-- BEGIN INFORMATION SUPPLIED --

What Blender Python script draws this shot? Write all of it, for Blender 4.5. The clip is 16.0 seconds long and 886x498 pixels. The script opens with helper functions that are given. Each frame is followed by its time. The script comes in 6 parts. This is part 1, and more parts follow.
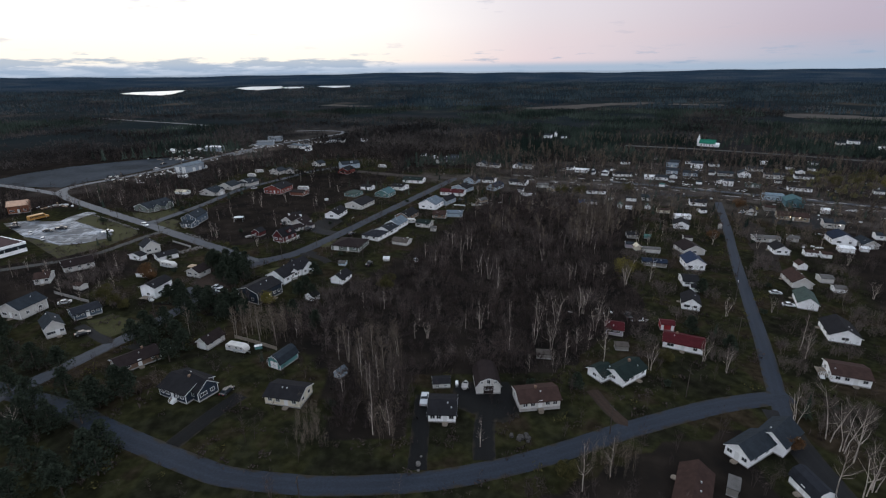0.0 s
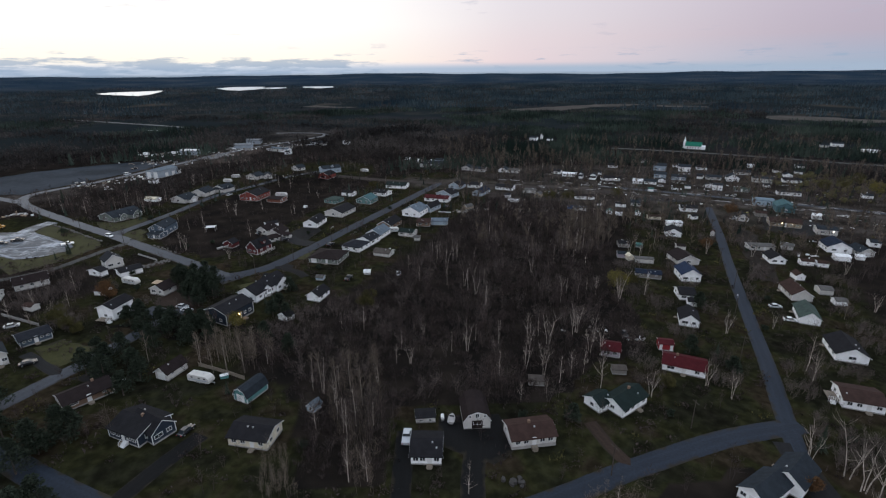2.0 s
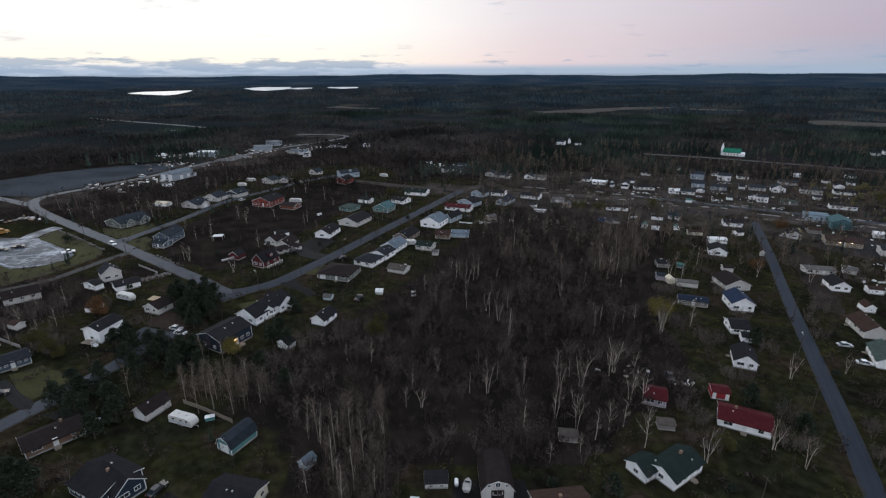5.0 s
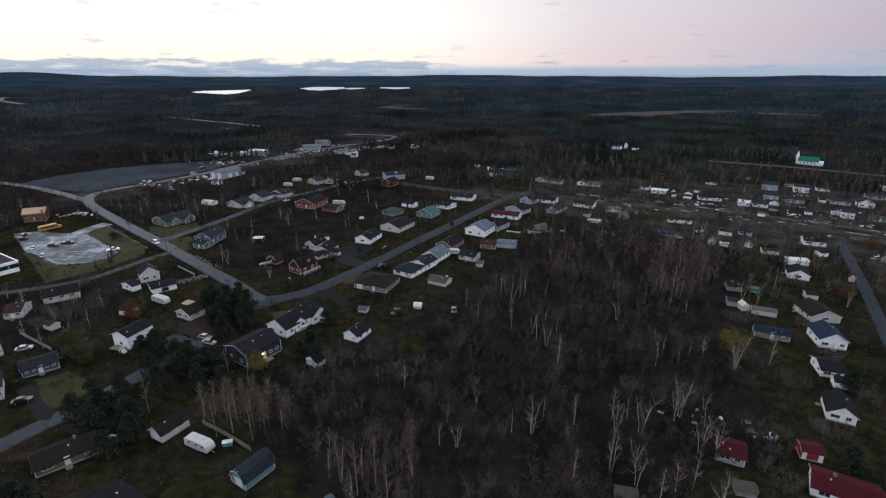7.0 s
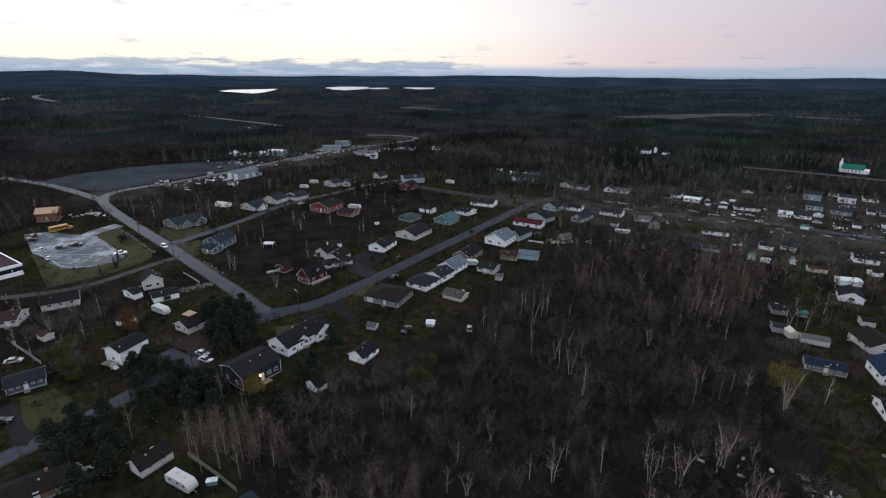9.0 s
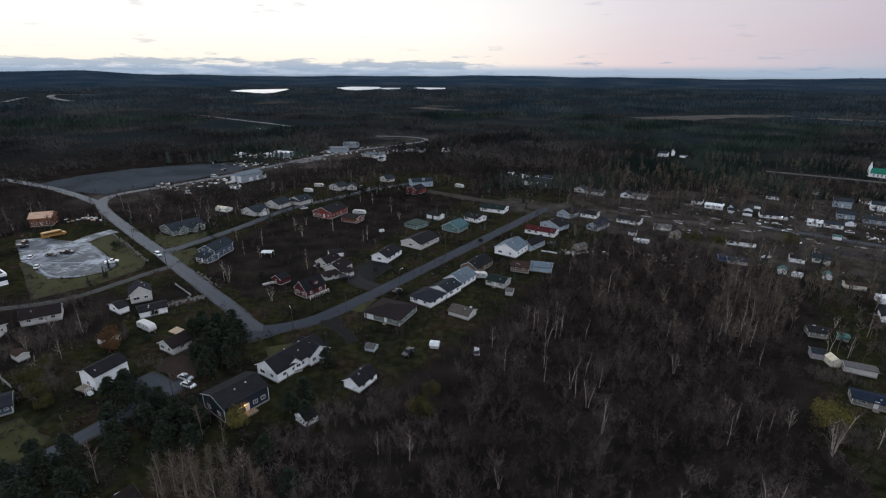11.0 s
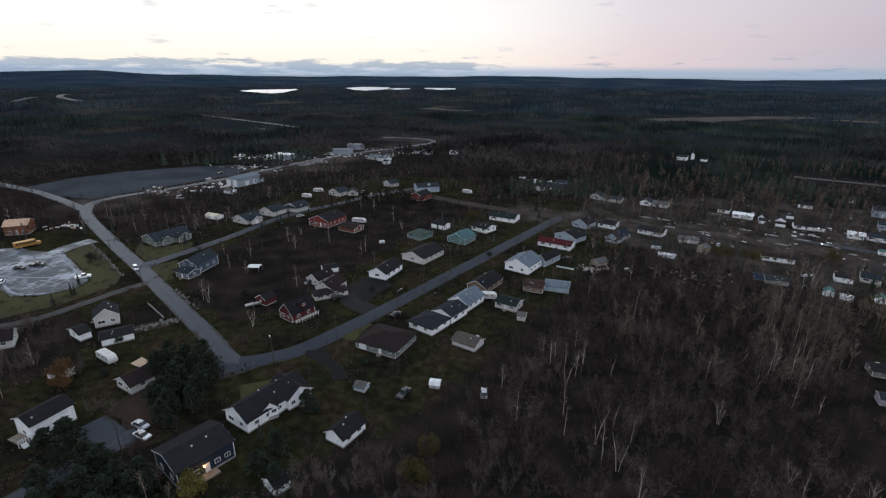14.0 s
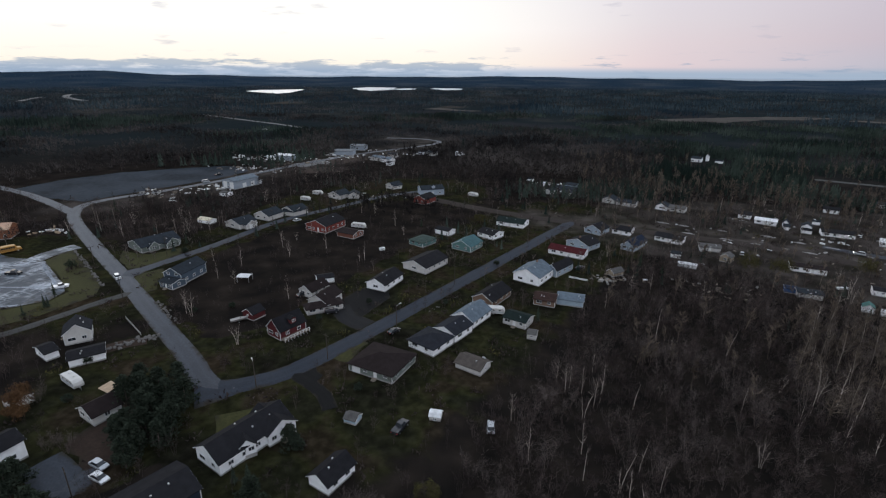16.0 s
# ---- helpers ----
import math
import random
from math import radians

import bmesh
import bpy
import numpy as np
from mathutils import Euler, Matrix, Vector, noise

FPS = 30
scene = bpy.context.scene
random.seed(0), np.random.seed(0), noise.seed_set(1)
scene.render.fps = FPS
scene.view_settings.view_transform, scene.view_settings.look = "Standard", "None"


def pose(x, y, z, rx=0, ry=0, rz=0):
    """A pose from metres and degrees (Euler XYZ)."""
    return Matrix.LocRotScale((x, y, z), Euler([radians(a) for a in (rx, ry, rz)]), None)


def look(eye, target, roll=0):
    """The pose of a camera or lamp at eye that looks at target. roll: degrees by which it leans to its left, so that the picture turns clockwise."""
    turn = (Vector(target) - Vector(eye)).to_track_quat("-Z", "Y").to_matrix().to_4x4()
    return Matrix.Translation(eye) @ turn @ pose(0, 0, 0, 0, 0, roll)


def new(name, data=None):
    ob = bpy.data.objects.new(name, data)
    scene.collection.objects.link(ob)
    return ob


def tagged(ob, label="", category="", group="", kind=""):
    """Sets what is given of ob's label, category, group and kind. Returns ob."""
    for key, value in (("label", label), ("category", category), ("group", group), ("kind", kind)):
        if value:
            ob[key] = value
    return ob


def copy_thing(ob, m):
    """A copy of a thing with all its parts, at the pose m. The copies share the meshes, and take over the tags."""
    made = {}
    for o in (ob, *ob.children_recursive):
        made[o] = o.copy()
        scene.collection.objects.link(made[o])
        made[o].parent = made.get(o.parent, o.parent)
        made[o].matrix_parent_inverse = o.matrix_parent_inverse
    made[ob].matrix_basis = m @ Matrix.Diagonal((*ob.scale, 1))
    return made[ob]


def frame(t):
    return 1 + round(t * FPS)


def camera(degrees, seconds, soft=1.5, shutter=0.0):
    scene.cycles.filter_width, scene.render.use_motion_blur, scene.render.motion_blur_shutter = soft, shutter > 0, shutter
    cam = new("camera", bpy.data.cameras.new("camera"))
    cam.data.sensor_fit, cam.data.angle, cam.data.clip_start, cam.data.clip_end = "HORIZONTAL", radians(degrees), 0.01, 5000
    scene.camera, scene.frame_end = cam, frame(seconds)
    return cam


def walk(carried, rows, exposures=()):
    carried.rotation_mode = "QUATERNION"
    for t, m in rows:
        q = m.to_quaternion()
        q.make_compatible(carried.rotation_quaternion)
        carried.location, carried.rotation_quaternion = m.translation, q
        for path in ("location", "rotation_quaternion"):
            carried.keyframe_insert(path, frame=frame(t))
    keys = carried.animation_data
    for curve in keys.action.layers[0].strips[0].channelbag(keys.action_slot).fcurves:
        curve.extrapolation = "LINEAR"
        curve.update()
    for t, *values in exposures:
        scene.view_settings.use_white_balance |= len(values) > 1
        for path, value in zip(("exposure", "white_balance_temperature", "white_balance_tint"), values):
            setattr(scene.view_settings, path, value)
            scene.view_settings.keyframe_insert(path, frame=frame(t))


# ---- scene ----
cam = camera(83.1, 16.0, soft=1.2)
PATH = [
    (0, (-1.449, -11.553, 84.381), (-1.431, -9.672, 83.701), -0.6),
    (0.5, (-1.174, -8.287, 84.659), (-1.124, -6.407, 83.978), -0.5),
    (1, (-1.158, -4.891, 84.627), (-1.091, -3.011, 83.947), -0.4),
    (1.5, (-0.915, -1.487, 84.895), (-0.842, 0.392, 84.216), -0.4),
    (2, (-0.653, 1.936, 84.918), (-0.577, 3.816, 84.24), -0.4),
    (2.5, (-0.407, 5.464, 84.962), (-0.329, 7.344, 84.283), -0.3),
    (3, (-0.022, 8.813, 84.933), (0.054, 10.694, 84.258), -0.3),
    (3.5, (0.191, 12.355, 84.878), (0.248, 14.237, 84.204), -0.3),
    (4, (0.64, 15.838, 85.155), (0.677, 17.72, 84.479), -0.3),
    (6.5, (1.076, 34.623, 84.237), (0.937, 36.502, 83.567), 0.0),
    (7, (1.129, 38.409, 84.19), (0.935, 40.283, 83.519), 0.0),
    (7.5, (1.19, 42.087, 83.983), (0.964, 43.958, 83.314), 0.1),
    (8, (1.147, 45.79, 83.825), (0.9, 47.659, 83.157), 0.2),
    (8.5, (1.288, 49.317, 83.932), (1.025, 51.183, 83.263), 0.2),
    (9, (1.4, 52.945, 83.972), (1.121, 54.809, 83.302), 0.3),
    (11.5, (0.408, 71.435, 83.84), (0.081, 73.291, 83.171), 0.3),
    (12, (0.02, 75.21, 83.582), (-0.312, 77.066, 82.915), 0.3),
    (12.5, (-0.229, 79.101, 83.558), (-0.569, 80.955, 82.889), 0.3),
    (13, (-0.771, 82.943, 83.253), (-1.116, 84.796, 82.585), 0.4),
    (13.5, (-1.116, 87.005, 82.841), (-1.466, 88.858, 82.173), 0.3),
    (14, (-1.618, 90.85, 82.412), (-1.974, 92.701, 81.744), 0.4),
    (14.5, (-2.006, 94.661, 82.142), (-2.369, 96.511, 81.474), 0.4),
    (15, (-2.565, 98.382, 81.623), (-2.934, 100.231, 80.956), 0.4),
    (15.5, (-3.08, 102.358, 81.23), (-3.455, 104.206, 80.562), 0.4),
    (16, (-3.698, 106.465, 80.44), (-4.078, 108.312, 79.774), 0.4),
]
walk(cam, [(t, look(eye, target, roll)) for t, eye, target, roll in PATH], [(0.0, 0.09), (4.0, 0.06), (8.0, 0.03), (16.0, 0.0)])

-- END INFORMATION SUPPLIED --

◆ WHAT THE EXERCISE ASKS: The lines above from the one containing "keys = carried.animation_data" through the one containing "scene.view_settings.keyframe_insert(path, frame=frame(t))" are to be set down exactly, and no others.

◆ TASK ANSWER:
    keys = carried.animation_data
    for curve in keys.action.layers[0].strips[0].channelbag(keys.action_slot).fcurves:
        curve.extrapolation = "LINEAR"
        curve.update()
    for t, *values in exposures:
        scene.view_settings.use_white_balance |= len(values) > 1
        for path, value in zip(("exposure", "white_balance_temperature", "white_balance_tint"), values):
            setattr(scene.view_settings, path, value)
            scene.view_settings.keyframe_insert(path, frame=frame(t))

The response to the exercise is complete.